Fire Point’s rise to the top of Ukraine’s arms industry has not come without scrutiny.

The company did not exist before Russia’s 2022 invasion, when it was a film and television casting agency. It is now one of Ukraine’s biggest military contractors, holding more than $1 billion in government deals this year, according to The New York Times.

The money has put Fire Point inside Ukraine’s widening corruption fight. The company was named in leaked recordings tied to Timur Mindich, a businessman and longtime associate of President Zelenskyy who fled Ukraine amid a sweeping energy corruption case, and is under investigation by Ukraine’s National Anti-Corruption Bureau, according to the Kyiv Independent.
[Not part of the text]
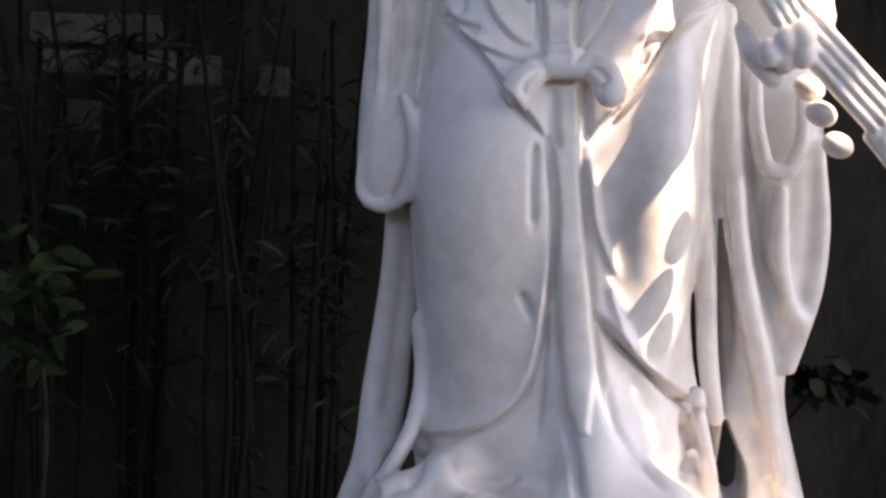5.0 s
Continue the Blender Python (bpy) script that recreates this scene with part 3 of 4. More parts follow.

Fire Point has denied that Mindich holds any stake, saying it belongs only to its co-founders, and no charges have been filed against the firm. The company has also moved to court Western backing, naming former U.S. Secretary of State Mike Pompeo to its advisory board in November.

Zelenskyy said the next Fire Point drones will reach 1,864 miles, far enough to put refineries and arms plants in the Urals and western Siberia within range.

Fire Point has said it aims to deliver on the president’s promise by this summer.